» Required task: Find each line with the word "that" and copy it.

» Available data:
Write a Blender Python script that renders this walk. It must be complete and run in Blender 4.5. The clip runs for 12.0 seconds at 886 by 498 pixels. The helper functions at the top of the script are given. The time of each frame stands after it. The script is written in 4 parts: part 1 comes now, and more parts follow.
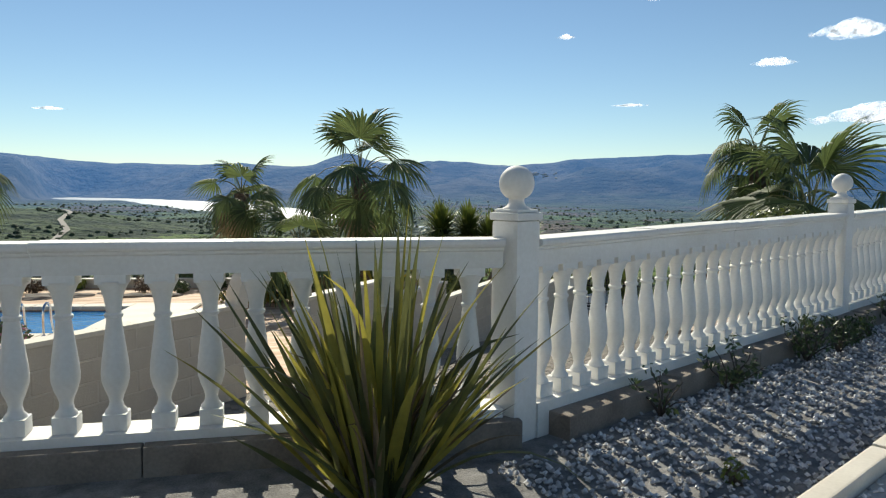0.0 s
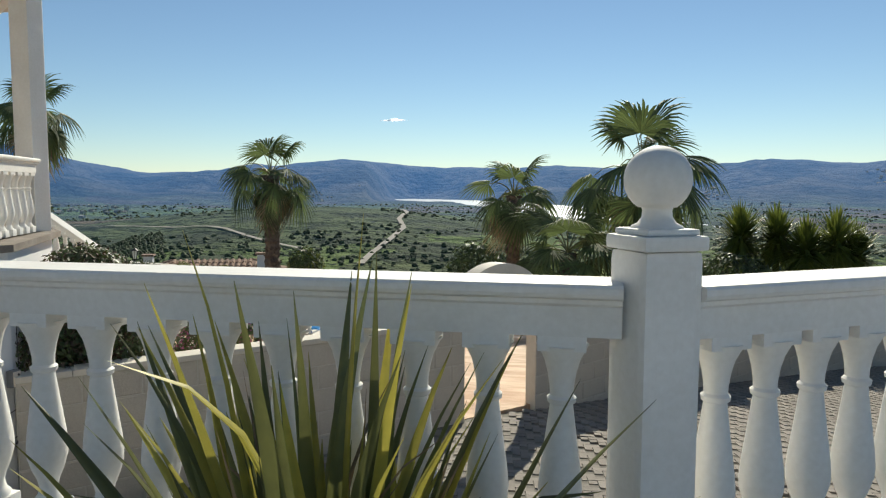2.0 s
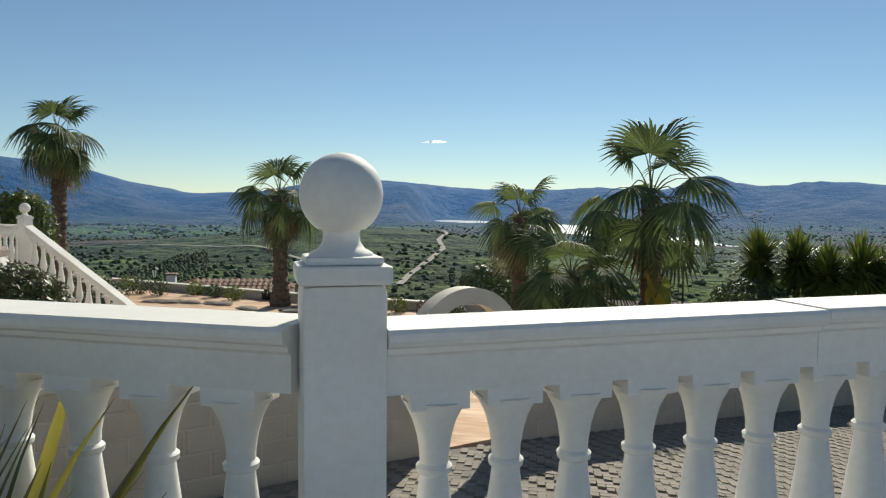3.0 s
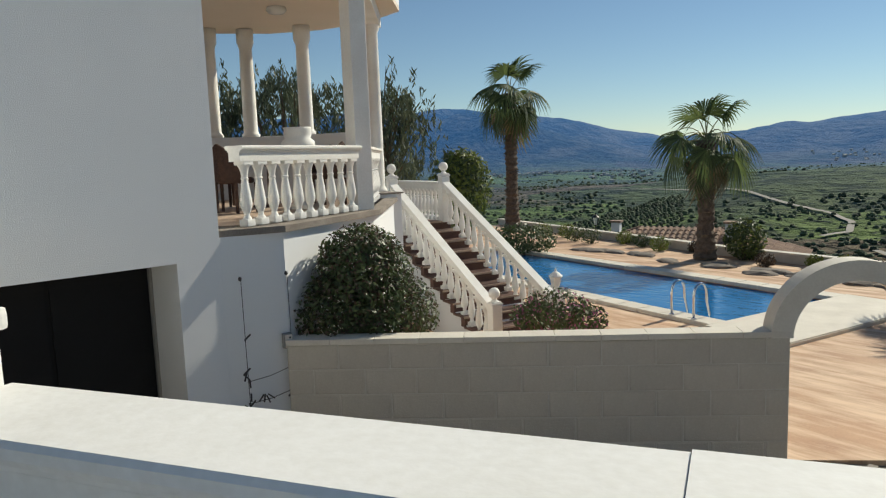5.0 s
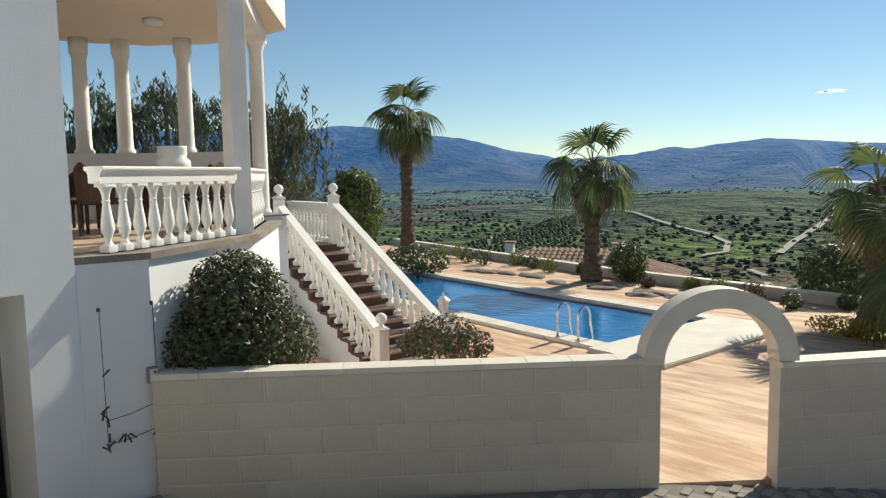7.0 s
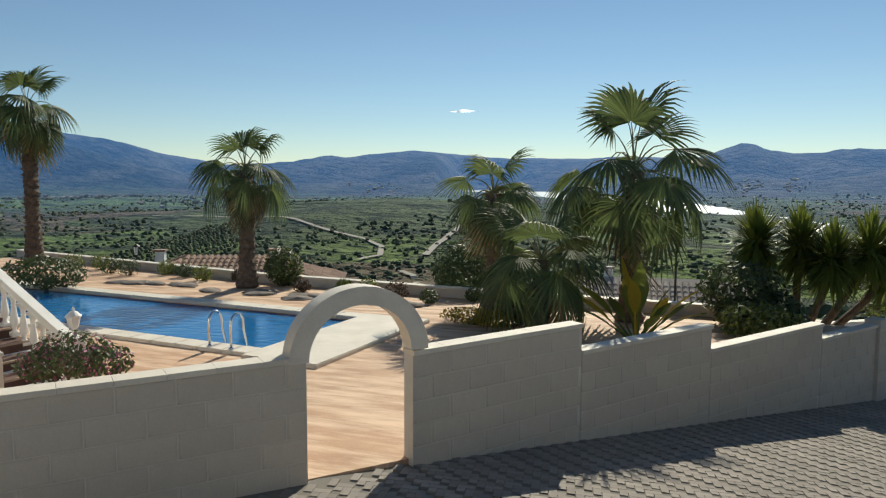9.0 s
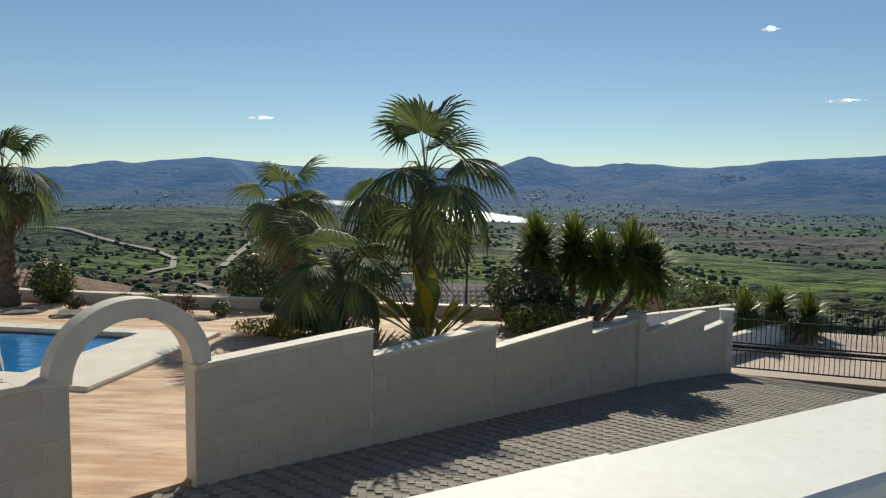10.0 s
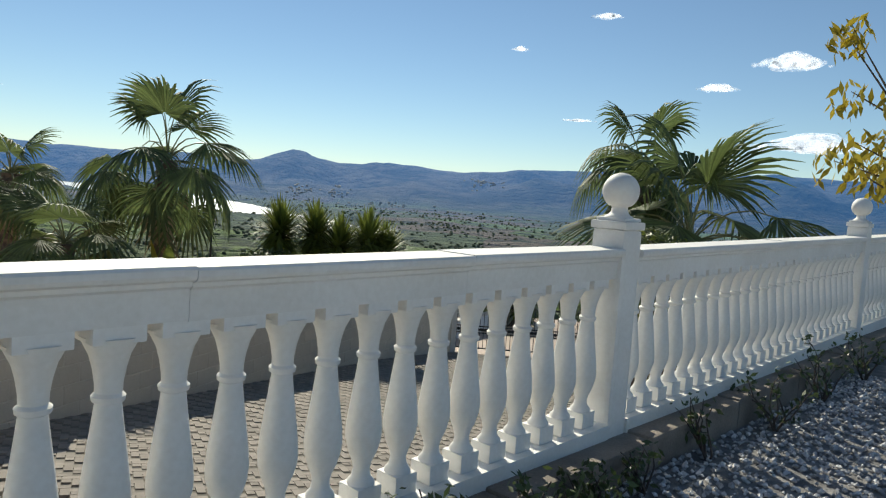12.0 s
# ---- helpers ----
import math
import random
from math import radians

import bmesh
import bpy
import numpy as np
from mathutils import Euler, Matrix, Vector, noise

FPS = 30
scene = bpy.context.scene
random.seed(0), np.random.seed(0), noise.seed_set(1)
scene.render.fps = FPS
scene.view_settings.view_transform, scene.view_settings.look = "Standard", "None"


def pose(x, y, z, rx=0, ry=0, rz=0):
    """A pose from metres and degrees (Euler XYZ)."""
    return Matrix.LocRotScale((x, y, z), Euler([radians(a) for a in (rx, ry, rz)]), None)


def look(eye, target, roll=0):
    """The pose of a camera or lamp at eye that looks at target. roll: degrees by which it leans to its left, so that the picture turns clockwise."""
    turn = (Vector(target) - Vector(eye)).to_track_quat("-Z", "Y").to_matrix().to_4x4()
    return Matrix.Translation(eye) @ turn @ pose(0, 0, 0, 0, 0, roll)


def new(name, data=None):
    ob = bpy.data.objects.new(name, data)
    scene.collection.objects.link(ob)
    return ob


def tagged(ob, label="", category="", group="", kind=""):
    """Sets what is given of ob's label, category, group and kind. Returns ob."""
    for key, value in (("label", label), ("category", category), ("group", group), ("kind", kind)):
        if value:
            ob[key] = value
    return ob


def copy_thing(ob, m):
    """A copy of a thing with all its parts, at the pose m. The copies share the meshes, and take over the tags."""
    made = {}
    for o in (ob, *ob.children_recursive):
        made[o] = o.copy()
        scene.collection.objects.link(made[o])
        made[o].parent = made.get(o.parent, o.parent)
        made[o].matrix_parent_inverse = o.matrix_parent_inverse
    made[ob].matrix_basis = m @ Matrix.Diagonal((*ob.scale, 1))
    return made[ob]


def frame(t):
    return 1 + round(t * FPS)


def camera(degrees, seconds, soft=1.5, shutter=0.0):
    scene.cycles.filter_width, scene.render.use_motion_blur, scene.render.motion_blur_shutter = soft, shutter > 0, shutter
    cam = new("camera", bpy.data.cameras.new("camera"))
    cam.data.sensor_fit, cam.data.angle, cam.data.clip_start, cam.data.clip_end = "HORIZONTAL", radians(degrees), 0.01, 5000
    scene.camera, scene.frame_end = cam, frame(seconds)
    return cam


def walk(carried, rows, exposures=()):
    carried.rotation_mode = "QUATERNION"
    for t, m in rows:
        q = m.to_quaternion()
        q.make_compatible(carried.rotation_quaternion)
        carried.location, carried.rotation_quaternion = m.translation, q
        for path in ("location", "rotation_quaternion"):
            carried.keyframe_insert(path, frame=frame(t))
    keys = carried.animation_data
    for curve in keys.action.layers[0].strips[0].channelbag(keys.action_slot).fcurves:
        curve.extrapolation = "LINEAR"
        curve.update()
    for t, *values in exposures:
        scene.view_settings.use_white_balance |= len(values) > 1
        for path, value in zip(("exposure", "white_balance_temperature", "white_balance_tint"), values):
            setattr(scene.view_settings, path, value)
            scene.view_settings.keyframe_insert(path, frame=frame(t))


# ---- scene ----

» Full output:
Write a Blender Python script that renders this walk. It must be complete and run in Blender 4.5. The clip runs for 12.0 seconds at 886 by 498 pixels. The helper functions at the top of the script are given. The time of each frame stands after it. The script is written in 4 parts: part 1 comes now, and more parts follow.
    """The pose of a camera or lamp at eye that looks at target. roll: degrees by which it leans to its left, so that the picture turns clockwise."""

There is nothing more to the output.